Since its original release on Folkways Records in 1951, Guthrie’s “This Land Is Your Land” has been a galvanizing force, inspiring peace-lovers and change-seekers across the country in times of political unrest. It has been studied extensively by music critics and academics, tracked over time as it evolved from protest song to sing-along, and heralded as an “alternative national anthem.” But since its conception, the song’s more radical verses critiquing American capitalism and exclusionism have fallen by the wayside. Most messages tend to be distorted or selectively (re)interpreted as they travel through time–but without Guthrie’s self-awareness, the song’s provocative gesture becomes merely patriotic. If social justice activism aims to include Native peoples, it must be open to the critique of patriotic rhetoric.
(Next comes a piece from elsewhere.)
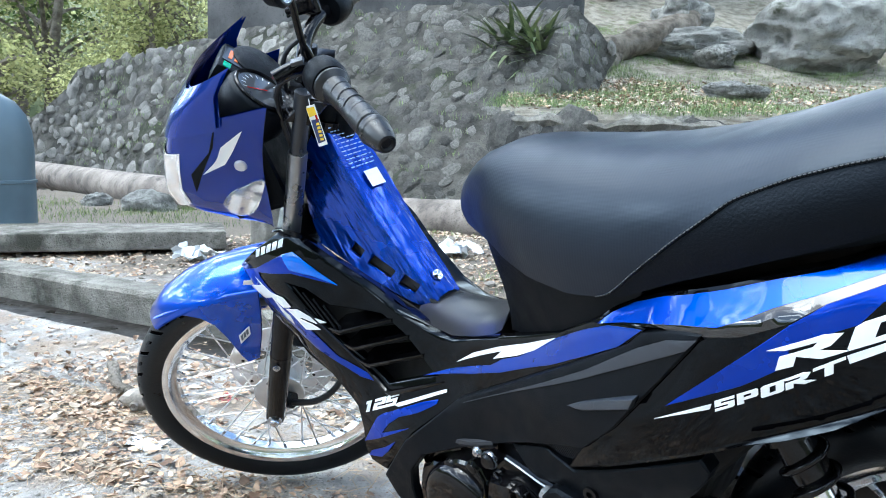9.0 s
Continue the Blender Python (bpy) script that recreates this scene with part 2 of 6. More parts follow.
def smooth_line(points, n=6, closed=False):
    """A Catmull-Rom line through the points."""
    p = [Vector(q) for q in points]
    out = []
    count = len(p) if closed else len(p) - 1
    for i in range(count):
        a, b, c, d = (p[(i - 1) % len(p)], p[i], p[(i + 1) % len(p)], p[(i + 2) % len(p)]) if closed else (p[max(i - 1, 0)], p[i], p[i + 1], p[min(i + 2, len(p) - 1)])
        for j in range(n):
            t = j / n
            out.append(0.5 * ((2 * b) + (c - a) * t + (2 * a - 5 * b + 4 * c - d) * t * t + (3 * b - a - 3 * c + d) * t ** 3))
    if not closed:
        out.append(p[-1])
    return out


def tube(points, r, k=12, closed=False, flat=1.0, cap=True):
    """A round bar along a line; r may be one radius or one per point; flat squeezes it in its second direction."""
    p = [Vector(q) for q in points]
    rs = r if isinstance(r, (list, tuple)) else [r] * len(p)
    vs, fs = [], []
    ref = None
    for i, q in enumerate(p):
        a, b = (p[i - 1], p[(i + 1) % len(p)]) if closed else (p[max(i - 1, 0)], p[min(i + 1, len(p) - 1)])
        d = (b - a).normalized()
        if ref is None:
            ref = d.orthogonal().normalized()
        ref = (ref - d * ref.dot(d)).normalized()
        side = d.cross(ref)
        for j in range(k):
            an = 2 * math.pi * j / k
            vs.append(q + ref * math.cos(an) * rs[i] + side * math.sin(an) * rs[i] * flat)
    n = len(p)
    for i in range(n if closed else n - 1):
        for j in range(k):
            fs.append((i * k + j, i * k + (j + 1) % k, ((i + 1) % n) * k + (j + 1) % k, ((i + 1) % n) * k + j))
    if cap and not closed:
        fs.append(tuple(range(k - 1, -1, -1)))
        fs.append(tuple((n - 1) * k + j for j in range(k)))
    return vs, fs


def lathe(profile, n=48, axis="Y", arc=None):
    """Turns (radius, along) pairs about an axis."""
    vs, fs = [], []
    m = len(profile)
    for i in range(n):
        a = 2 * math.pi * i / n
        c, s = math.cos(a), math.sin(a)
        for r, h in profile:
            vs.append(Vector((r * c, h, r * s)) if axis == "Y" else Vector((r * c, r * s, h)) if axis == "Z" else Vector((h, r * c, r * s)))
    for i in range(n):
        for j in range(m - 1):
            a, b = i * m + j, ((i + 1) % n) * m + j
            fs.append((a, b, b + 1, a + 1) if axis != "Y" else (a, a + 1, b + 1, b))
    return vs, fs


def used_only(vs, fs):
    keep = sorted({i for f in fs for i in f})
    where = {i: n for n, i in enumerate(keep)}
    return [vs[i] for i in keep], [tuple(where[i] for i in f) for f in fs]


def in_loops(x, y, loops):
    inside = False
    for lp in loops:
        for i in range(len(lp)):
            (x1, y1), (x2, y2) = lp[i - 1], lp[i]
            if (y1 > y) != (y2 > y) and x < (x2 - x1) * (y - y1) / (y2 - y1) + x1:
                inside = not inside
    return inside


def fine_loop(lp, h):
    out = []
    for i in range(len(lp)):
        a, b = Vector(lp[i]), Vector(lp[(i + 1) % len(lp)])
        n = max(1, int((b - a).length / h + 0.5))
        out += [tuple(a.lerp(b, j / n)) for j in range(n)]
    return out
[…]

As black and brown activists frequently remind us, white nationalism is the legacy of this country. Quite literally, the founding structure of the United States relied on an enslaved class of blacks, a ruling class of whites, and the intended extermination of the continent’s Indigenous population (“the vanishing race”). America’s founding mission envisioned a white Christian nation, and its settlers believed they had a divine purpose to expand hemispherically. Pope Alexander VI’s 1493 Doctrine of Discovery gave them the legal right to do so: it was incorporated into U.S. law in 1823 in Johnson v. M’Intosh, the founding case in Federal Indian Law, and was even cited in State v. Elliot, 1991. The separation of church and state, curiously, does not apply within Indian law (Establishment Clause). The ideologies of Manifest Destiny and the Doctrine of Discovery encouraged Europeans to convert the “pagan” peoples of the “New World” to Christianity. When hundreds of millions of Indigenous peoples resisted, the doctrines provided legal and moral justification for their subjugation and genocide.
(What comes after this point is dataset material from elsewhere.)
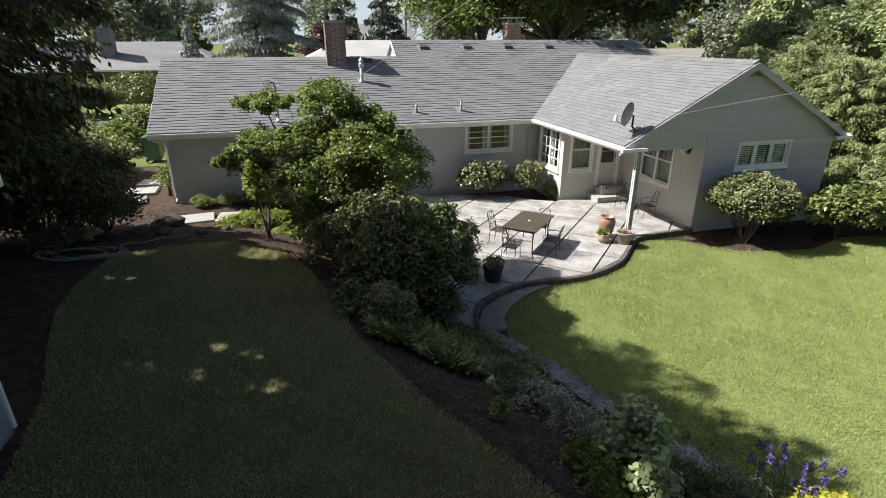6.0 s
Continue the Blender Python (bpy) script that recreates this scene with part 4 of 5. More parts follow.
part("bracket", Geo().tube([dc - face * 0.02, dc - face * 0.14, (8.62, 11.95, 3.0), (8.75, 12.0, zw(8.75) + 0.02)], 0.024, 8), M_DISH, dish)
part("foot_plate", Geo().slab([(8.65, 11.9, zw(8.65) + 0.04), (8.88, 11.9, zw(8.88) + 0.04), (8.88, 12.1, zw(8.88) + 0.04), (8.65, 12.1, zw(8.65) + 0.04)], 0.02), M_DISH, dish)
low = dc - sz * 0.31
part("feed_arm", Geo().tube([low, low + face * 0.34 + sz * 0.08], 0.014, 6), M_TRIM, dish)
part("feed_horn", Geo().tube([low + face * 0.34 + sz * 0.06, low + face * 0.36 + sz * 0.2], [0.05, 0.035], 10), M_TRIM, dish)

lamp = thing("wall_lamp", (PORCH_X - 0.02, 12.25, 2.2), "small dark twin floodlight on the stucco wall", "wall lamp")
part("mounting_plate", Geo().lathe([(0.06, 0), (0.06, 0.03), (0.03, 0.05)], (0, 0, 0), 14), M_IRON, lamp)
lamp.children[0].matrix_basis = Matrix.Translation((PORCH_X, 12.25, 2.24)) @ Matrix.Rotation(-math.pi / 2, 4, "Y")
for dy in (-0.09, 0.09):
    part("lamp_head", Geo().tube([(PORCH_X - 0.05, 12.25 + dy * 0.3, 2.24), (PORCH_X - 0.1, 12.25 + dy, 2.22), (PORCH_X - 0.2, 12.25 + dy * 1.3, 2.14)], [0.02, 0.035, 0.06], 12), M_IRON if dy < 0 else M_TRIM, lamp)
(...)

By critiquing “This Land Is Your Land,” I don’t mean to imply that Guthrie himself promoted conquest, but the song is indicative of American leftists’ role in Native invisibility. The lyrics as they are embraced today evoke Manifest Destiny and expansionism (“this land was made for you and me”). When sung as a political act, the gathering or demonstration is infused with anti-Nativism and reinforces the blind spot. Moreover, my critique is aimed at the nation-state of America, which teaches ignorances about American history so robust and deep-seated that even our society’s most inclusion-oriented activists struggle to transcend them. Just as when Americans call this country a “nation of immigrants,” the proclamation erases Native peoples’ right to exist in the collective consciousness. True allyship–specifically, transcending the anti-Nativism integral to American society—requires first interrogating one’s own ignorances.